Set down, exactly as they appear, the lines from the line holding "pose from metres" through the line holding "turn = (Vector(target)", inclusive; output nothing outside that range.

────────────────────────────────────────

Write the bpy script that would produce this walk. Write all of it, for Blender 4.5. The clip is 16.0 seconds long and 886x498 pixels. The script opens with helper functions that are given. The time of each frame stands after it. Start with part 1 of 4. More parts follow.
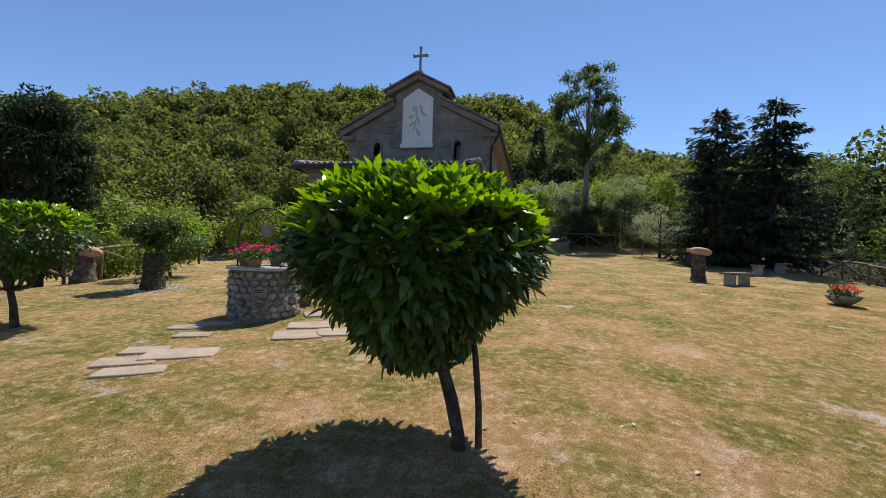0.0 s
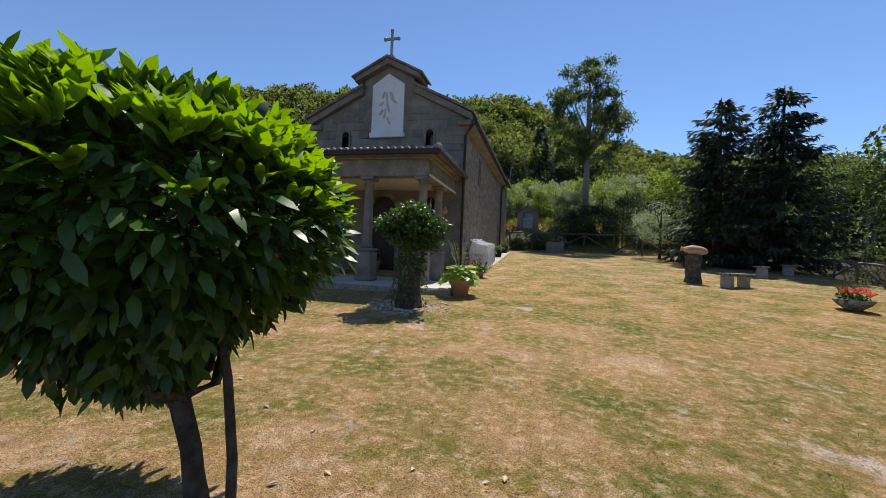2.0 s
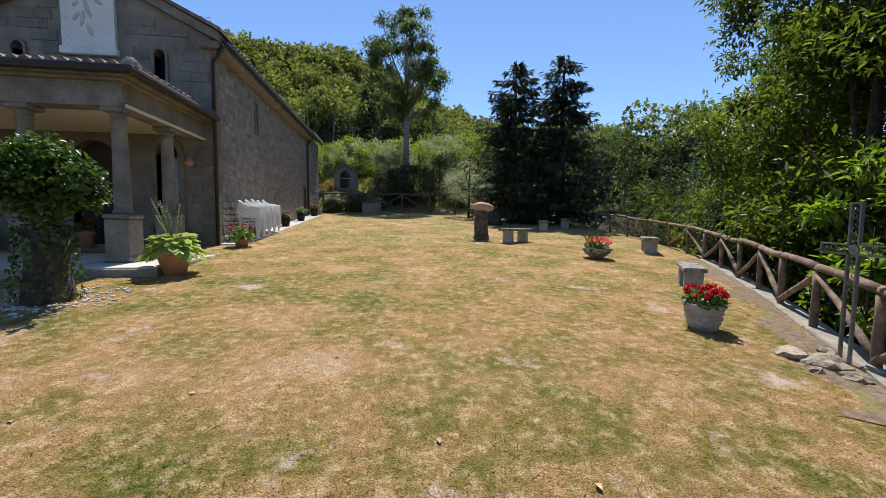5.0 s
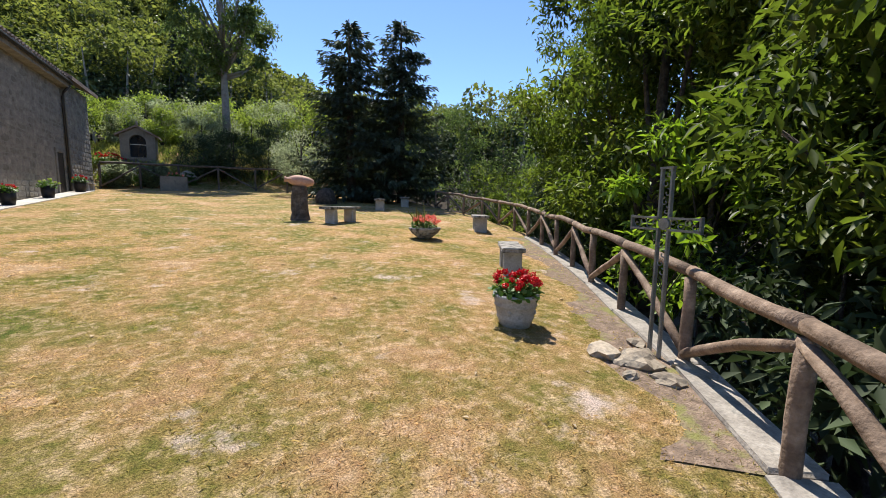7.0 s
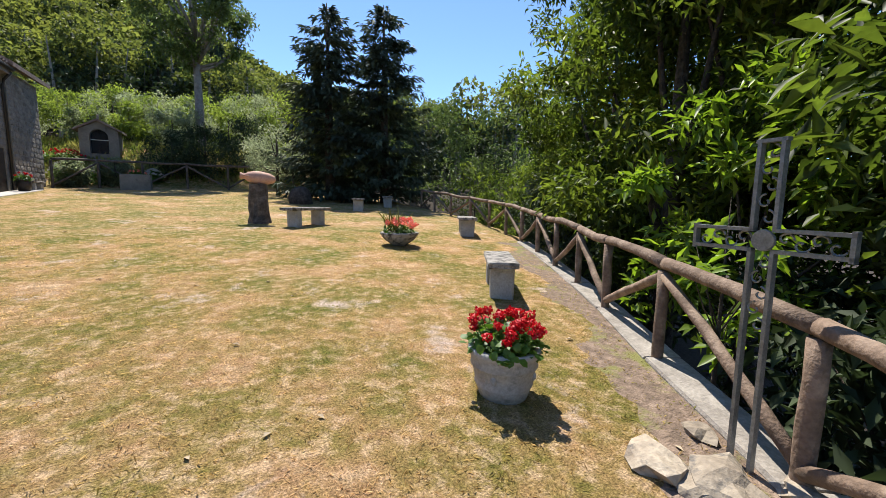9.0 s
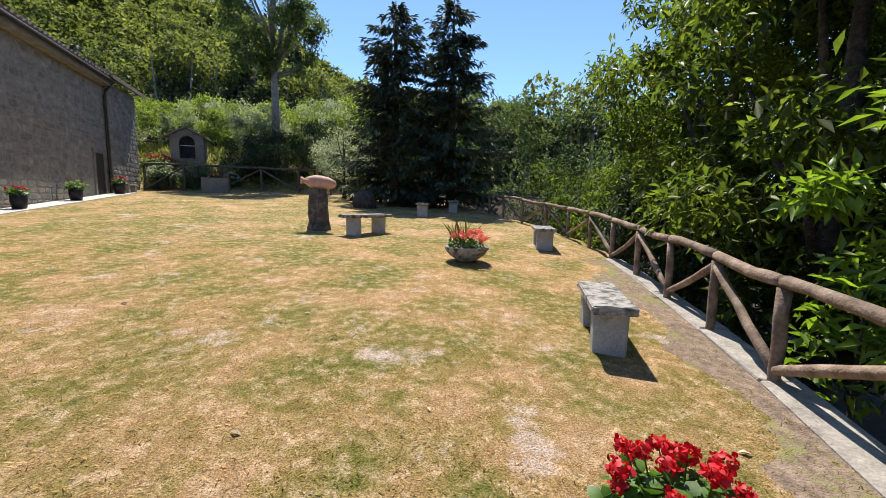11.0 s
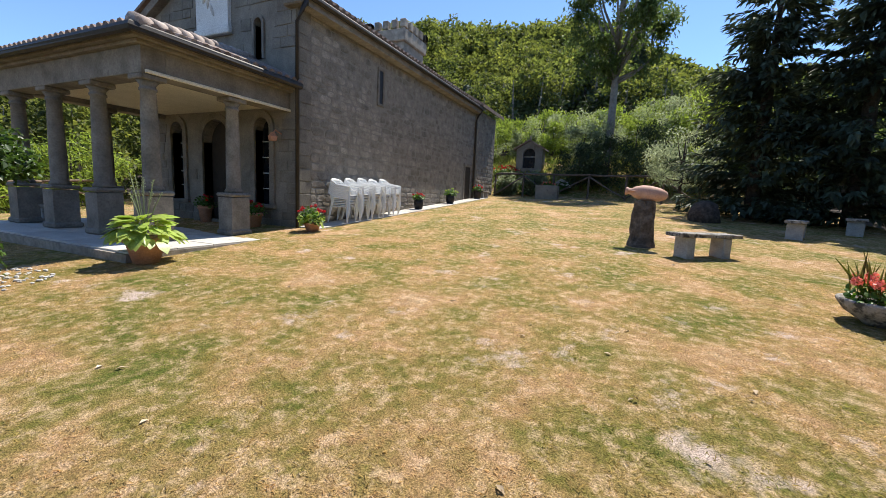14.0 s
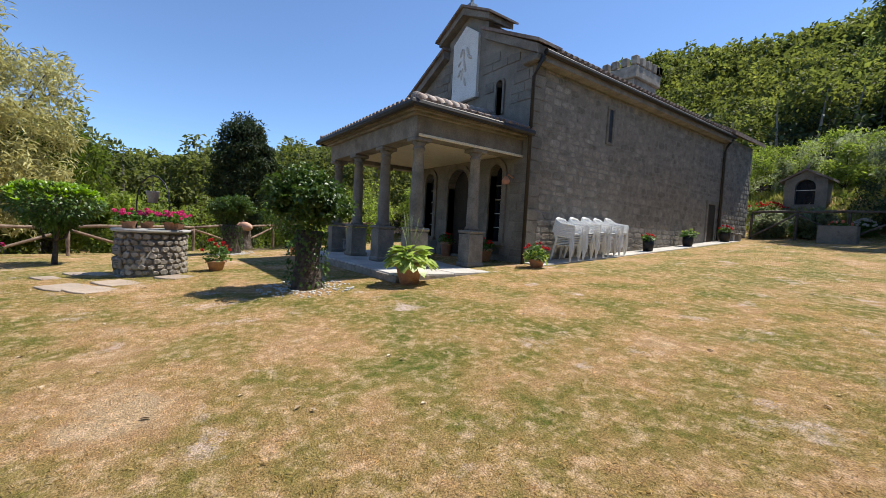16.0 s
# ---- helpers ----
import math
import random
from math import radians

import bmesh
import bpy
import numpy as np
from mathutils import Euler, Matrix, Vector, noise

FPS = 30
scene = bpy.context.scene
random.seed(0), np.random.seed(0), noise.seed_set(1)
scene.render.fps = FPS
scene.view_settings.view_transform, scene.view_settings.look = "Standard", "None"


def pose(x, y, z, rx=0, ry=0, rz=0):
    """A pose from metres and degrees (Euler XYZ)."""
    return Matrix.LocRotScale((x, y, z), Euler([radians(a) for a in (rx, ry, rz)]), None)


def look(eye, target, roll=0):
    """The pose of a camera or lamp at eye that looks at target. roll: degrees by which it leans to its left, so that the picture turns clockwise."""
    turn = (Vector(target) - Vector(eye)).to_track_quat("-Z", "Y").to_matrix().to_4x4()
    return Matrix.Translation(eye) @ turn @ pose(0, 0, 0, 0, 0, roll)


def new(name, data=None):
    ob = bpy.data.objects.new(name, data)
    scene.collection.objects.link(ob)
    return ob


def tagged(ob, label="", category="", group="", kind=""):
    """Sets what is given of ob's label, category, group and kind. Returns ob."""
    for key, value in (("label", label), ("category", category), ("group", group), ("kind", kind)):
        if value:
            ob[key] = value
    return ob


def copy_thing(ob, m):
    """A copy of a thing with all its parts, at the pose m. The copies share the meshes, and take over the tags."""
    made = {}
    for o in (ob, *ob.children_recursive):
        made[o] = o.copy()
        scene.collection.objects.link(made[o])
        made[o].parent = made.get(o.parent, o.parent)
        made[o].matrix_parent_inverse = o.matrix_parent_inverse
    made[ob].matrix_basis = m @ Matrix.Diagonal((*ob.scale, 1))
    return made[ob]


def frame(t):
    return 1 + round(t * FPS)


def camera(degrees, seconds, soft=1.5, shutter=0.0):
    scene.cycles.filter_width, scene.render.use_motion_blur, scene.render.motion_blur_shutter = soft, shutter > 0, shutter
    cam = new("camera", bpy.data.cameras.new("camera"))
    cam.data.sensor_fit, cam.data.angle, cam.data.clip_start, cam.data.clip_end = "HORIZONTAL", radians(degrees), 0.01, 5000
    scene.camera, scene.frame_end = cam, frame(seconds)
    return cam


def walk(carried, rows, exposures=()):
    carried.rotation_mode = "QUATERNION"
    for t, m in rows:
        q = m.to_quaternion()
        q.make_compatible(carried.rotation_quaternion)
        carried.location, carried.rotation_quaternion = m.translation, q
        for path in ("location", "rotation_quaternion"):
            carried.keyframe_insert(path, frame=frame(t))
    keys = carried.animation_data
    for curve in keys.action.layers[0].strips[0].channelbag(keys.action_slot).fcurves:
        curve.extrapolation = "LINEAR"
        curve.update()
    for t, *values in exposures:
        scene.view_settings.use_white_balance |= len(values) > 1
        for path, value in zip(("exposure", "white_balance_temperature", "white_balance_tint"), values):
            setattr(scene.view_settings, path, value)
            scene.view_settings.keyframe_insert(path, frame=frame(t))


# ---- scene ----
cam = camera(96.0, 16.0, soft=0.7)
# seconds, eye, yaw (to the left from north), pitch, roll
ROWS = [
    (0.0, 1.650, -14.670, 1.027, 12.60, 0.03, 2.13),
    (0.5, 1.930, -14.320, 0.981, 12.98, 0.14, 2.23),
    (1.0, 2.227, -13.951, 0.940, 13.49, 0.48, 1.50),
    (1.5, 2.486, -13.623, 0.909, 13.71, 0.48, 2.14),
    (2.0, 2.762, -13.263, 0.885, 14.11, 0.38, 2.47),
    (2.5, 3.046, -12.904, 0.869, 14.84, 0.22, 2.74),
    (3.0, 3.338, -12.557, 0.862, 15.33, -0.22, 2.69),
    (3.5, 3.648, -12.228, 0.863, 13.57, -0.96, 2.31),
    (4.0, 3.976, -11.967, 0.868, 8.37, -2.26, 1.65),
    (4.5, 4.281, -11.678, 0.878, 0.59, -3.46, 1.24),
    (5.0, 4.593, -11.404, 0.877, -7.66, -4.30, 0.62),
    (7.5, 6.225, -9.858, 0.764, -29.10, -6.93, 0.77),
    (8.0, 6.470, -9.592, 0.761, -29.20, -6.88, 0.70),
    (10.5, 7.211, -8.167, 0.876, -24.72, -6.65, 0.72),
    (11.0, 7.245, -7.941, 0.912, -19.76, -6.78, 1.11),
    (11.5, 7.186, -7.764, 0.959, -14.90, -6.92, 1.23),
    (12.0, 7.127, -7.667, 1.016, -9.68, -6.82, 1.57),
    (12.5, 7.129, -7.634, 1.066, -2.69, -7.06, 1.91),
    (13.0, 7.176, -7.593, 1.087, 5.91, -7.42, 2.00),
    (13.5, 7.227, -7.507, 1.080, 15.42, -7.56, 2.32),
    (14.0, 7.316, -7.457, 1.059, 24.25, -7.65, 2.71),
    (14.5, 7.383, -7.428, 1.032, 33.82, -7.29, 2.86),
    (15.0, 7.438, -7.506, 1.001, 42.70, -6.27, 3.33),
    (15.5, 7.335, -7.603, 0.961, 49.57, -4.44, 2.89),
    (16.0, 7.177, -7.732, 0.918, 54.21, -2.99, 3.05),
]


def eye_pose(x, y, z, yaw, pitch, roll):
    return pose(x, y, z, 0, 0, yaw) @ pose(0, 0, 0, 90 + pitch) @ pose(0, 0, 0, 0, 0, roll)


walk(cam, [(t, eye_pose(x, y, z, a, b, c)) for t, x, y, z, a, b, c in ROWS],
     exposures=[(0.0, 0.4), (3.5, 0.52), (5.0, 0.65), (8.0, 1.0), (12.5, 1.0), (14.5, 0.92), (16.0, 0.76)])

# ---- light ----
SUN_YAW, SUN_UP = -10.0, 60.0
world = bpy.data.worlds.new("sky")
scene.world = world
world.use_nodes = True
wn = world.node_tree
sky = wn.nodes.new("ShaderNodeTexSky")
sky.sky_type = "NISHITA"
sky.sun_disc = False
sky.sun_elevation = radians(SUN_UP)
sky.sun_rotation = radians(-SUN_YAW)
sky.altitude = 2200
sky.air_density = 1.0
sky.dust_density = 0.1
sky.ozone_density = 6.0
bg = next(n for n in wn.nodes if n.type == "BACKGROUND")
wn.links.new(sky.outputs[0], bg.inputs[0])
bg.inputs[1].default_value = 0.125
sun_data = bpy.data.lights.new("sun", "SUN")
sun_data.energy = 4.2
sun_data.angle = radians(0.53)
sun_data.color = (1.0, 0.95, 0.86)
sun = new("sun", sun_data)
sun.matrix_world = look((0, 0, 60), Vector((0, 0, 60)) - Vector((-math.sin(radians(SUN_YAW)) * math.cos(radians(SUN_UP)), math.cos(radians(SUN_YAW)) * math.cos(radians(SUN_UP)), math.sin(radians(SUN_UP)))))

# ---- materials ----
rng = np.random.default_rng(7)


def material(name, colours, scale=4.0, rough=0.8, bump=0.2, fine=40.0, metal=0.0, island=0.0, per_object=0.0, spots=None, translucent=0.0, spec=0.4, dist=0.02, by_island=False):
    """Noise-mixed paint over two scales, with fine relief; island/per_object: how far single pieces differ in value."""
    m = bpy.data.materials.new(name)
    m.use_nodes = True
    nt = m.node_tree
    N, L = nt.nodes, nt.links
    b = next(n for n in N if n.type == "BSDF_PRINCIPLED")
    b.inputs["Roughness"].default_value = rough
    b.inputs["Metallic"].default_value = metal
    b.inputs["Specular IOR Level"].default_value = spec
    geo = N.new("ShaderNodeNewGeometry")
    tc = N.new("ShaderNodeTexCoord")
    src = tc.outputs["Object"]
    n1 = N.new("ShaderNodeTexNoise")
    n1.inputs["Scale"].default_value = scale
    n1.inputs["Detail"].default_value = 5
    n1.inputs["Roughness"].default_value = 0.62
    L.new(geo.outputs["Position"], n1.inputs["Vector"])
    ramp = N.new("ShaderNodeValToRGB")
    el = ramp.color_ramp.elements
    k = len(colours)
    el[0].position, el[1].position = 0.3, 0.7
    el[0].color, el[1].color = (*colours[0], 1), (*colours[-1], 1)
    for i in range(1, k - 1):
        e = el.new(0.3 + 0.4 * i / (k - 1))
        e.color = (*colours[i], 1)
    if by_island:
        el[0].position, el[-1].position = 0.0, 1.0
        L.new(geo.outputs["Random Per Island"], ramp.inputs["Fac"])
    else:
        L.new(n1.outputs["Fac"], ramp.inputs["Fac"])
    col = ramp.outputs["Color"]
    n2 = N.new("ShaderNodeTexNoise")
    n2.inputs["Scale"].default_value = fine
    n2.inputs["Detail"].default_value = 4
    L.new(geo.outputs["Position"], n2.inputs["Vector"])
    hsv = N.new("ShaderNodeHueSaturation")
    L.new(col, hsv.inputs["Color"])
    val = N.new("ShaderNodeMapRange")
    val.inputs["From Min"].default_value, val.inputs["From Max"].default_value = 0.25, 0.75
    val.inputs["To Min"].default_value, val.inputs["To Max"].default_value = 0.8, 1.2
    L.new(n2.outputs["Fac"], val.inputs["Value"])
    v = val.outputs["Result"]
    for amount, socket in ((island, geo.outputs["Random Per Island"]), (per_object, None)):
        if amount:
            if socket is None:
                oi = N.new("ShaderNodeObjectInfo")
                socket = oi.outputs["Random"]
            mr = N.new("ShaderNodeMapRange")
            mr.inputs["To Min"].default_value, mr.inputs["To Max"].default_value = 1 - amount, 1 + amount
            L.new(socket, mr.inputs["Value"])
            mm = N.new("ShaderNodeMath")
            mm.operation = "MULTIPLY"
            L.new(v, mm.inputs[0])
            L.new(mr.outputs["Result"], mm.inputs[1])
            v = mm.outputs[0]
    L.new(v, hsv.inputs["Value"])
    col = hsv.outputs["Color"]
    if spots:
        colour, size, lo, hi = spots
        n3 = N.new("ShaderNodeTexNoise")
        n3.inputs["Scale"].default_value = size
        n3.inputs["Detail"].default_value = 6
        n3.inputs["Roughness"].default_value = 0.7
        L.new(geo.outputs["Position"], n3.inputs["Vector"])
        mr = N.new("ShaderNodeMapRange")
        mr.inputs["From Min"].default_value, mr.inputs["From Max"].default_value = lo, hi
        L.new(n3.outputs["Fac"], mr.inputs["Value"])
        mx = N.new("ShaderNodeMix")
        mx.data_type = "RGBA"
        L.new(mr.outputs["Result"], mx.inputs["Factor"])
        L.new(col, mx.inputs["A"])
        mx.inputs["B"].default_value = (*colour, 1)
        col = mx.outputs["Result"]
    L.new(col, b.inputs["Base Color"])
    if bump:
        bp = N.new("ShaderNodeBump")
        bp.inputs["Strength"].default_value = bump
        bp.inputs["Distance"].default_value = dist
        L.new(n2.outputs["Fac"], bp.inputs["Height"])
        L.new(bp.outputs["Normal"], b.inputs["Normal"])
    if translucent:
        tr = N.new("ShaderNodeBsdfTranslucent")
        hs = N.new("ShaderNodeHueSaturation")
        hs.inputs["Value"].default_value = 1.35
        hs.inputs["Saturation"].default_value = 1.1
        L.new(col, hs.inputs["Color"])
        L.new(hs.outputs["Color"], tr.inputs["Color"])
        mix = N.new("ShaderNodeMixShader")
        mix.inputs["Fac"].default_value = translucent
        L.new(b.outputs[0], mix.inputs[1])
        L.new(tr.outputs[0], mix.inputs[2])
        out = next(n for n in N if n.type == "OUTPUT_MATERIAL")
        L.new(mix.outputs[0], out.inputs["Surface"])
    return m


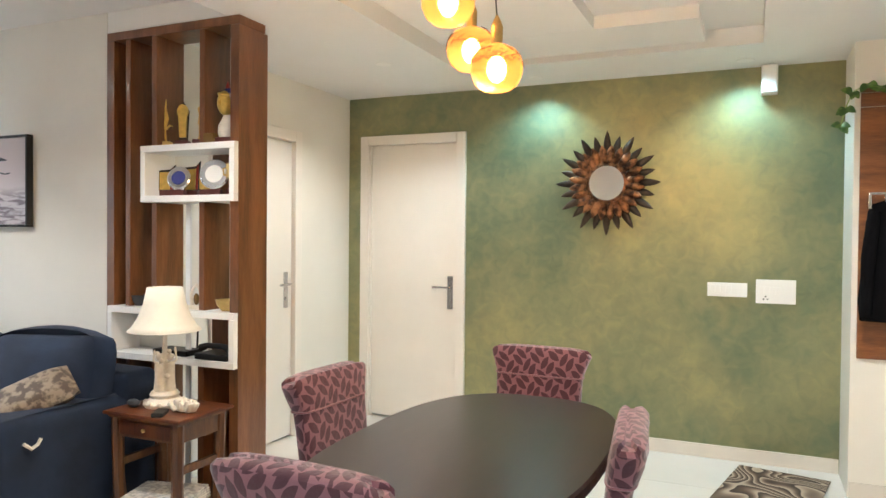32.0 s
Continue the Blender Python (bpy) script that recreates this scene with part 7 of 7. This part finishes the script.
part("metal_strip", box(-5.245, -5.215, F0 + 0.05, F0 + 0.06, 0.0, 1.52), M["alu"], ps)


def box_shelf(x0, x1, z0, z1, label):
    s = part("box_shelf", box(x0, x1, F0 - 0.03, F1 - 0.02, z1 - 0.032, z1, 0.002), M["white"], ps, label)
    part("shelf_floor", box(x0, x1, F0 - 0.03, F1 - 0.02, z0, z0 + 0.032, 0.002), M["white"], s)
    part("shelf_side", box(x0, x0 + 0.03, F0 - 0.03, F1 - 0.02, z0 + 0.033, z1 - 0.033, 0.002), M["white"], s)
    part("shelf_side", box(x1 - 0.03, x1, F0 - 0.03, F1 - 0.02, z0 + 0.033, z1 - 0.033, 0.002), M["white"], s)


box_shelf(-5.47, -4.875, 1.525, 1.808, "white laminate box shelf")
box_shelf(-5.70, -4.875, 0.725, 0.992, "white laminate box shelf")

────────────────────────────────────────

**Reply**
    """A pose from metres and degrees (Euler XYZ)."""
    return Matrix.LocRotScale((x, y, z), Euler([radians(a) for a in (rx, ry, rz)]), None)


def look(eye, target, roll=0):
    """The pose of a camera or lamp at eye that looks at target. roll: degrees by which it leans to its left, so that the picture turns clockwise."""
    turn = (Vector(target) - Vector(eye)).to_track_quat("-Z", "Y").to_matrix().to_4x4()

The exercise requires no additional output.